# WRITTEN INSTRUCTION
All lines below must be repeated exactly, with the pictures omitted.

── DATA

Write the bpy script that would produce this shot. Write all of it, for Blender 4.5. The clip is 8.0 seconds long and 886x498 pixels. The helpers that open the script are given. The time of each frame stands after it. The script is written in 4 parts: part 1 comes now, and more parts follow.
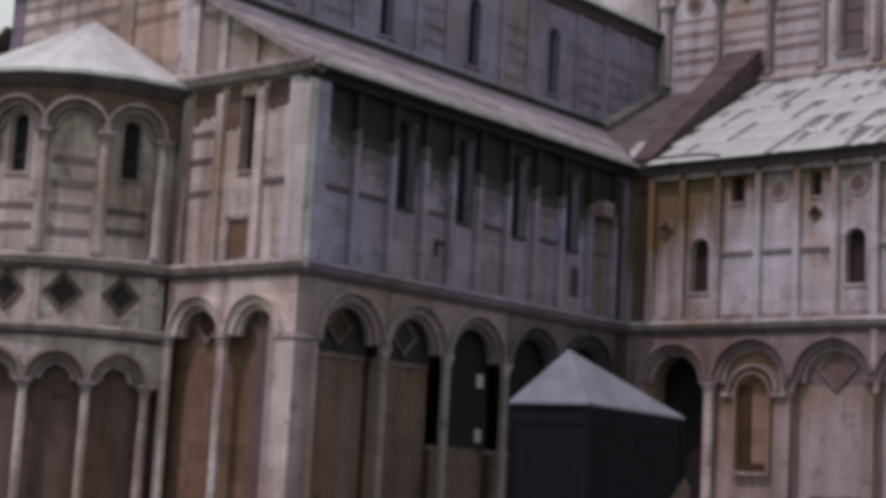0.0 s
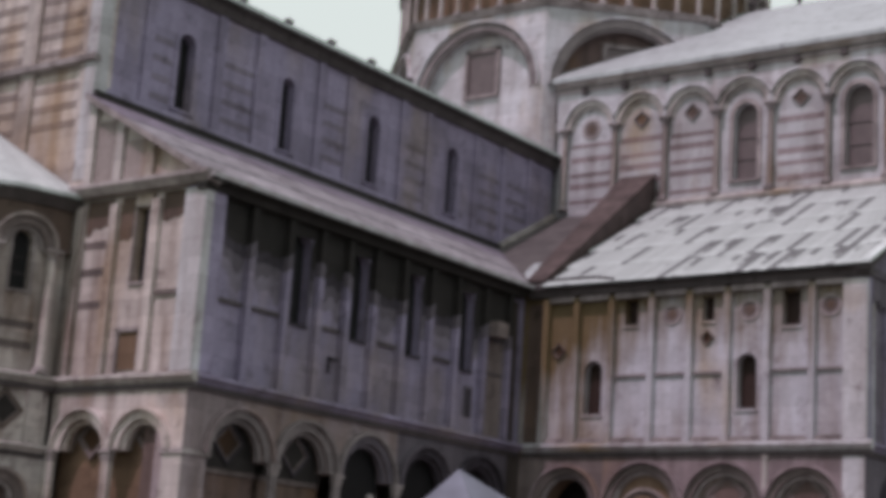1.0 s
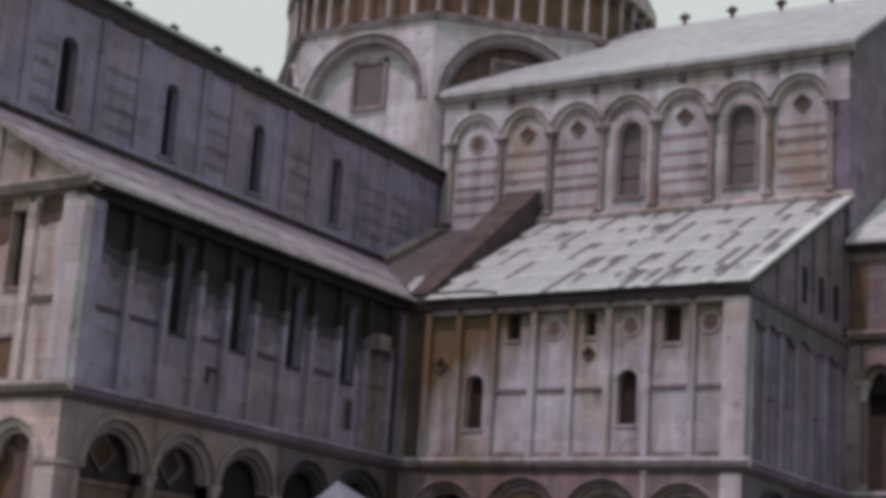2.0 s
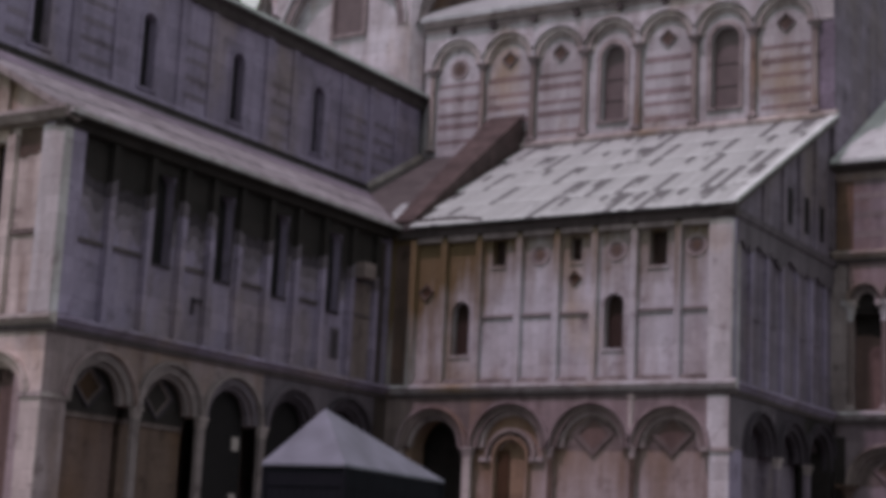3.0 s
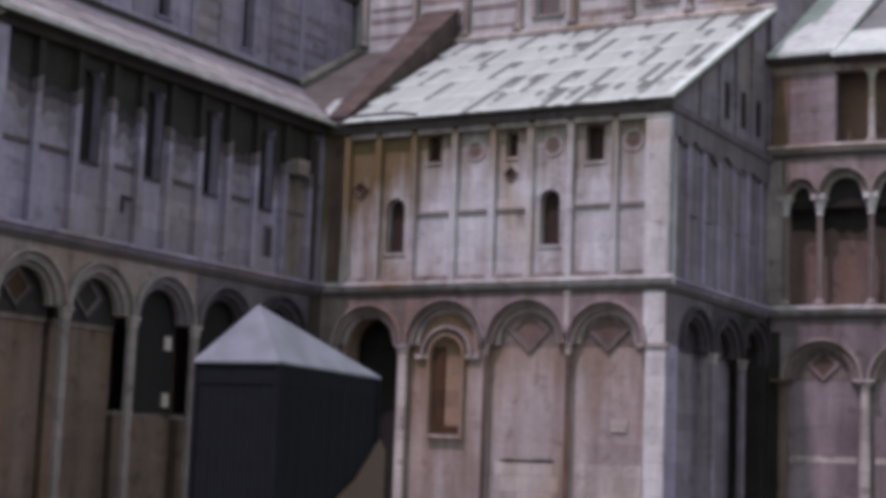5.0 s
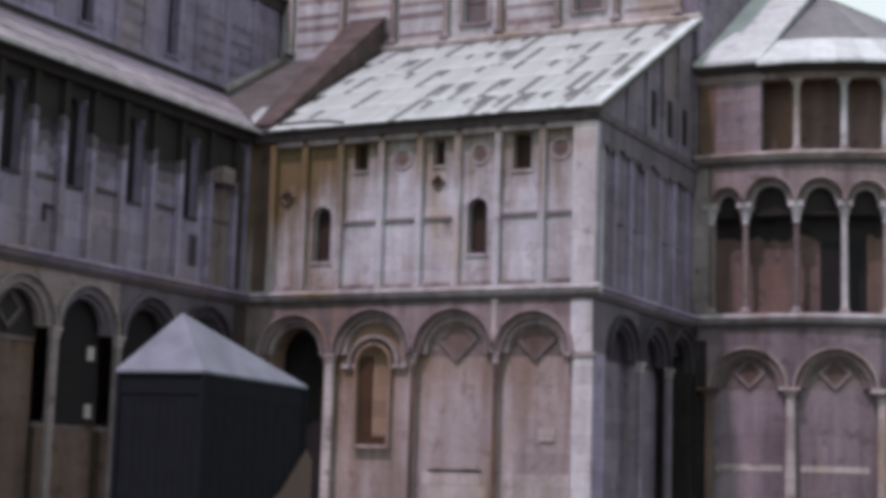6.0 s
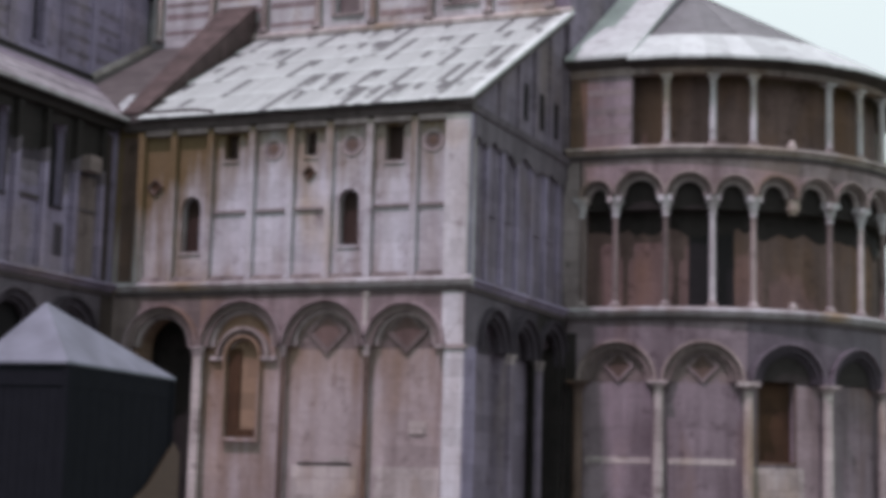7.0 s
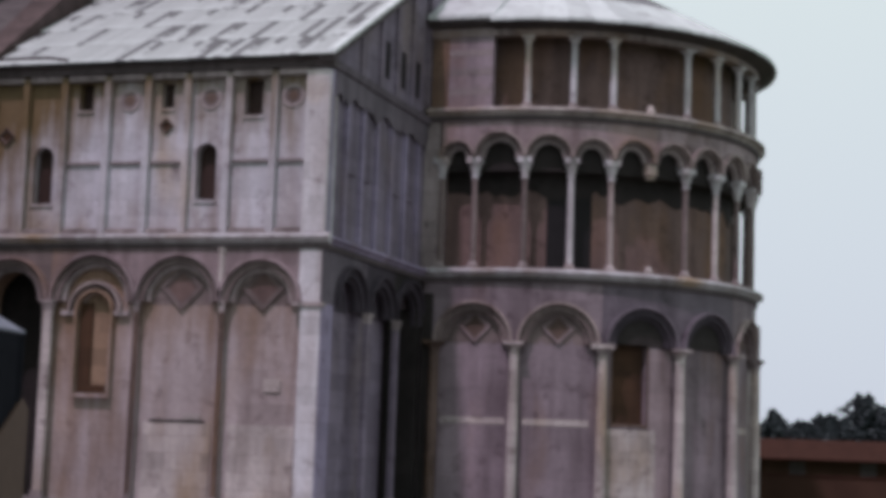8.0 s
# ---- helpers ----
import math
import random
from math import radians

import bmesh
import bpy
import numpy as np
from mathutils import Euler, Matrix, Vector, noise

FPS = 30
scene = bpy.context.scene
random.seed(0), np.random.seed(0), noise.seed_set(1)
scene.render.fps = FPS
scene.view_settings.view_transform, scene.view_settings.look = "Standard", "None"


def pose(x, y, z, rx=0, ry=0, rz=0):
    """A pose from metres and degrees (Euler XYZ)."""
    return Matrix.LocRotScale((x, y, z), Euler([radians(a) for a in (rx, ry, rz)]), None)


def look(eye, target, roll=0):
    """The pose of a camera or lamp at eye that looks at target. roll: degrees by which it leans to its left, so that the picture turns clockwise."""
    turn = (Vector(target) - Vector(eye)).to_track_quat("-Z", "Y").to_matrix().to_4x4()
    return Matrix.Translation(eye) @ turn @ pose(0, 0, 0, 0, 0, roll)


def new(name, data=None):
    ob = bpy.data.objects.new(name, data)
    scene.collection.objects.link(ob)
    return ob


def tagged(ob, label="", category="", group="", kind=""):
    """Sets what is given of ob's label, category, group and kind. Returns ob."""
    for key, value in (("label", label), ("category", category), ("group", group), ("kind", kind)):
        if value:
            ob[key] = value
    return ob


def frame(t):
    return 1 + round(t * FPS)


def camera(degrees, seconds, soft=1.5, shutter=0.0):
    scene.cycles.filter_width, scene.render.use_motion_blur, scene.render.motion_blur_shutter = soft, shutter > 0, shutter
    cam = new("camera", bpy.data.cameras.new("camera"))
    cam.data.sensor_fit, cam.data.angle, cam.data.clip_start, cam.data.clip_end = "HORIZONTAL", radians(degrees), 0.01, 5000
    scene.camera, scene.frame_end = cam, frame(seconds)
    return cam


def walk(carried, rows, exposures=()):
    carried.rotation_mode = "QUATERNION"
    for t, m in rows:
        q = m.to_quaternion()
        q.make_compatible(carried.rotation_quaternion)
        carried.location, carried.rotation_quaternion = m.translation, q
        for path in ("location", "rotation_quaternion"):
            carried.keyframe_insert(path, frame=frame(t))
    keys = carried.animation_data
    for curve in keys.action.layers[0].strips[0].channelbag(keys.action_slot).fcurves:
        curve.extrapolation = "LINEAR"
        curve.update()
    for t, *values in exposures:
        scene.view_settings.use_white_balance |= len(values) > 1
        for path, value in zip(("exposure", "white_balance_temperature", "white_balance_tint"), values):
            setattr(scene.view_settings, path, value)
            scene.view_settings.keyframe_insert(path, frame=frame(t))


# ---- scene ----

────

# FULL ANSWER
Write the bpy script that would produce this shot. Write all of it, for Blender 4.5. The clip is 8.0 seconds long and 886x498 pixels. The helpers that open the script are given. The time of each frame stands after it. The script is written in 4 parts: part 1 comes now, and more parts follow.
0.0 s
1.0 s
2.0 s
3.0 s
5.0 s
6.0 s
7.0 s
8.0 s
# ---- helpers ----
import math
import random
from math import radians

import bmesh
import bpy
import numpy as np
from mathutils import Euler, Matrix, Vector, noise

FPS = 30
scene = bpy.context.scene
random.seed(0), np.random.seed(0), noise.seed_set(1)
scene.render.fps = FPS
scene.view_settings.view_transform, scene.view_settings.look = "Standard", "None"


def pose(x, y, z, rx=0, ry=0, rz=0):
    """A pose from metres and degrees (Euler XYZ)."""
    return Matrix.LocRotScale((x, y, z), Euler([radians(a) for a in (rx, ry, rz)]), None)


def look(eye, target, roll=0):
    """The pose of a camera or lamp at eye that looks at target. roll: degrees by which it leans to its left, so that the picture turns clockwise."""
    turn = (Vector(target) - Vector(eye)).to_track_quat("-Z", "Y").to_matrix().to_4x4()
    return Matrix.Translation(eye) @ turn @ pose(0, 0, 0, 0, 0, roll)


def new(name, data=None):
    ob = bpy.data.objects.new(name, data)
    scene.collection.objects.link(ob)
    return ob


def tagged(ob, label="", category="", group="", kind=""):
    """Sets what is given of ob's label, category, group and kind. Returns ob."""
    for key, value in (("label", label), ("category", category), ("group", group), ("kind", kind)):
        if value:
            ob[key] = value
    return ob


def frame(t):
    return 1 + round(t * FPS)


def camera(degrees, seconds, soft=1.5, shutter=0.0):
    scene.cycles.filter_width, scene.render.use_motion_blur, scene.render.motion_blur_shutter = soft, shutter > 0, shutter
    cam = new("camera", bpy.data.cameras.new("camera"))
    cam.data.sensor_fit, cam.data.angle, cam.data.clip_start, cam.data.clip_end = "HORIZONTAL", radians(degrees), 0.01, 5000
    scene.camera, scene.frame_end = cam, frame(seconds)
    return cam


def walk(carried, rows, exposures=()):
    carried.rotation_mode = "QUATERNION"
    for t, m in rows:
        q = m.to_quaternion()
        q.make_compatible(carried.rotation_quaternion)
        carried.location, carried.rotation_quaternion = m.translation, q
        for path in ("location", "rotation_quaternion"):
            carried.keyframe_insert(path, frame=frame(t))
    keys = carried.animation_data
    for curve in keys.action.layers[0].strips[0].channelbag(keys.action_slot).fcurves:
        curve.extrapolation = "LINEAR"
        curve.update()
    for t, *values in exposures:
        scene.view_settings.use_white_balance |= len(values) > 1
        for path, value in zip(("exposure", "white_balance_temperature", "white_balance_tint"), values):
            setattr(scene.view_settings, path, value)
            scene.view_settings.keyframe_insert(path, frame=frame(t))


# ---- scene ----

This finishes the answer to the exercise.